--- GIVEN DATA ---

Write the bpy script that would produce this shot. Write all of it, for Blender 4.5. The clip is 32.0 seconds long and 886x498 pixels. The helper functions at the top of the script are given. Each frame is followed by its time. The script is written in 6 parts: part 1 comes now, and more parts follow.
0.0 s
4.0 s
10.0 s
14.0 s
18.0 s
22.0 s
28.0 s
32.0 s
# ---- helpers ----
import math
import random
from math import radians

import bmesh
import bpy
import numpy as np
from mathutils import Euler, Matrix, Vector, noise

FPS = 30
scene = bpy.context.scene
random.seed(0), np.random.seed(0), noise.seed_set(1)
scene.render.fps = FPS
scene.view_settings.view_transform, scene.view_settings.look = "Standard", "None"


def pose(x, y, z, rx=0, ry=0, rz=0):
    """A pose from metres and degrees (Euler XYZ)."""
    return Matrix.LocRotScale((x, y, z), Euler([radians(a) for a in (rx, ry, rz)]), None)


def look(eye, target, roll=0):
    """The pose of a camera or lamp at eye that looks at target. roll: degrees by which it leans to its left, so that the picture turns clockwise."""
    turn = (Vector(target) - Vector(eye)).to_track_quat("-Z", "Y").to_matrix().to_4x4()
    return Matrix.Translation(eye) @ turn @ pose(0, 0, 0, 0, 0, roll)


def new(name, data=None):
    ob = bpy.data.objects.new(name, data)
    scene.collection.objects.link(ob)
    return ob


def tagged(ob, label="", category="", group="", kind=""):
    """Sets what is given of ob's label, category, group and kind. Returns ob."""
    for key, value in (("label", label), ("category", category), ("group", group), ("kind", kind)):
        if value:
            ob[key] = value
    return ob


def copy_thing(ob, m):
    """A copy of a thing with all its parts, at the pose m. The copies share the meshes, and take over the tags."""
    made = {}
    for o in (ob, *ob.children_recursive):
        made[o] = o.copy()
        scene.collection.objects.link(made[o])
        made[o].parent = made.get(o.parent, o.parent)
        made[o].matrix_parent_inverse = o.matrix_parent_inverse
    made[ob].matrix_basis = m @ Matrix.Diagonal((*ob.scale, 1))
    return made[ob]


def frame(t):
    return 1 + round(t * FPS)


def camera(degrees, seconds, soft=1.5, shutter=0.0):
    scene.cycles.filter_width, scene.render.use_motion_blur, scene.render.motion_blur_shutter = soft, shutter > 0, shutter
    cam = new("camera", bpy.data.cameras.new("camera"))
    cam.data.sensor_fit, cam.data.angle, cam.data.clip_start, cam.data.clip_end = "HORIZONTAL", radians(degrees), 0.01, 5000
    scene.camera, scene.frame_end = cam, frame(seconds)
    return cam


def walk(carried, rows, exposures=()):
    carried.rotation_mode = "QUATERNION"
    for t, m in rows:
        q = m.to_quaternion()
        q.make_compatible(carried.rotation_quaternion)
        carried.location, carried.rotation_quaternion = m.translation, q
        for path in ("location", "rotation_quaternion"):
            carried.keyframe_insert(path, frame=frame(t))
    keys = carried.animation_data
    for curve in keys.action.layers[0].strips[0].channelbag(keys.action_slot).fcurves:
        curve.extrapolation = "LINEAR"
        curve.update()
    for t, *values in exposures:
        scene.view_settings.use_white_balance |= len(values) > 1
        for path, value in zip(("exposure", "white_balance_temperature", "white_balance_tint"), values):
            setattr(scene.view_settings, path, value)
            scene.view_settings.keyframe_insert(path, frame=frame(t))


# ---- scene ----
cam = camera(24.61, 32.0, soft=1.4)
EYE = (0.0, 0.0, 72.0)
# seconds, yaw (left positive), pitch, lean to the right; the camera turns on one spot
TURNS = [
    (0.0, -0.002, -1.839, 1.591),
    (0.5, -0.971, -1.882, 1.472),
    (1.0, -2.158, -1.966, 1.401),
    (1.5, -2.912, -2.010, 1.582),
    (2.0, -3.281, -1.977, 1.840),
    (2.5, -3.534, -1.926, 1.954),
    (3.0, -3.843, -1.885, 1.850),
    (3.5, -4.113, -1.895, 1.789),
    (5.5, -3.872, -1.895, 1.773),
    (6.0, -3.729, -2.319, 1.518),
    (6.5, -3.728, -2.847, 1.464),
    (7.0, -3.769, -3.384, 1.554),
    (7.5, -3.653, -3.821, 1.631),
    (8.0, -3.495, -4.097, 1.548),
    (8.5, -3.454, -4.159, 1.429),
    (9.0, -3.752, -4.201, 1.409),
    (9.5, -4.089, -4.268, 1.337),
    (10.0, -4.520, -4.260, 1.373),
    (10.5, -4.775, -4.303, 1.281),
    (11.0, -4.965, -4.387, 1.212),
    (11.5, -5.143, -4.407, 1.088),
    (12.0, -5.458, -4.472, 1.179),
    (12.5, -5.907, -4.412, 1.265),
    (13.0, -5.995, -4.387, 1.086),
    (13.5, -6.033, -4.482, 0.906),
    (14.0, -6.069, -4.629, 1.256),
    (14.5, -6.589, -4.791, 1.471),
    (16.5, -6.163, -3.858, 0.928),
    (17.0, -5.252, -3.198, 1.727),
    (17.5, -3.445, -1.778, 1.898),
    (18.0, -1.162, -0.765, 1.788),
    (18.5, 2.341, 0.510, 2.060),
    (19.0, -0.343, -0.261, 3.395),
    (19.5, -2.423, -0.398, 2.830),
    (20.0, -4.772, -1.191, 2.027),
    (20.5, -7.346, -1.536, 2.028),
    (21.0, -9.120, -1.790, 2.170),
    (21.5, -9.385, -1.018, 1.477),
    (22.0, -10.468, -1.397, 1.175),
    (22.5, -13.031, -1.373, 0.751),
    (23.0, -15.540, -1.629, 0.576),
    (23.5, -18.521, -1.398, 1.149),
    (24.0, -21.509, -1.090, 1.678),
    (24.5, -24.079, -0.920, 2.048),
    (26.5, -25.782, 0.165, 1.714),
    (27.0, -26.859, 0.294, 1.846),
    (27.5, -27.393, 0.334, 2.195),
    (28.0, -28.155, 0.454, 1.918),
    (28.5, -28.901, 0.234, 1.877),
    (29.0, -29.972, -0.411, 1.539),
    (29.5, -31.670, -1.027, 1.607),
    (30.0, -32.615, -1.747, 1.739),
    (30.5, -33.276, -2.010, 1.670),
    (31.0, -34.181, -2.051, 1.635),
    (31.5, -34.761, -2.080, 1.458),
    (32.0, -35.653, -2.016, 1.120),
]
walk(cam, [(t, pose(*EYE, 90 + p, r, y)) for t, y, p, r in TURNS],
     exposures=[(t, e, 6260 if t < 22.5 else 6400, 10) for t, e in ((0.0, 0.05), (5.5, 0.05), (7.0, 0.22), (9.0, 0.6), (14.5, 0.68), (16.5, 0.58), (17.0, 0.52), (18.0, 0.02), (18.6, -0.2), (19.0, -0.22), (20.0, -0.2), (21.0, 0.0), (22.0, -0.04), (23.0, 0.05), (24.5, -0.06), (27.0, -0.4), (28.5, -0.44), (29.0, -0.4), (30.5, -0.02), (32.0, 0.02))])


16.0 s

---

▸ **WHAT TO WORK ON**
Using the listing above, show every line that includes the string "made".

▸ **FINISHED TASK**
    made = {}
        made[o] = o.copy()
        scene.collection.objects.link(made[o])
        made[o].parent = made.get(o.parent, o.parent)
        made[o].matrix_parent_inverse = o.matrix_parent_inverse
    made[ob].matrix_basis = m @ Matrix.Diagonal((*ob.scale, 1))
    return made[ob]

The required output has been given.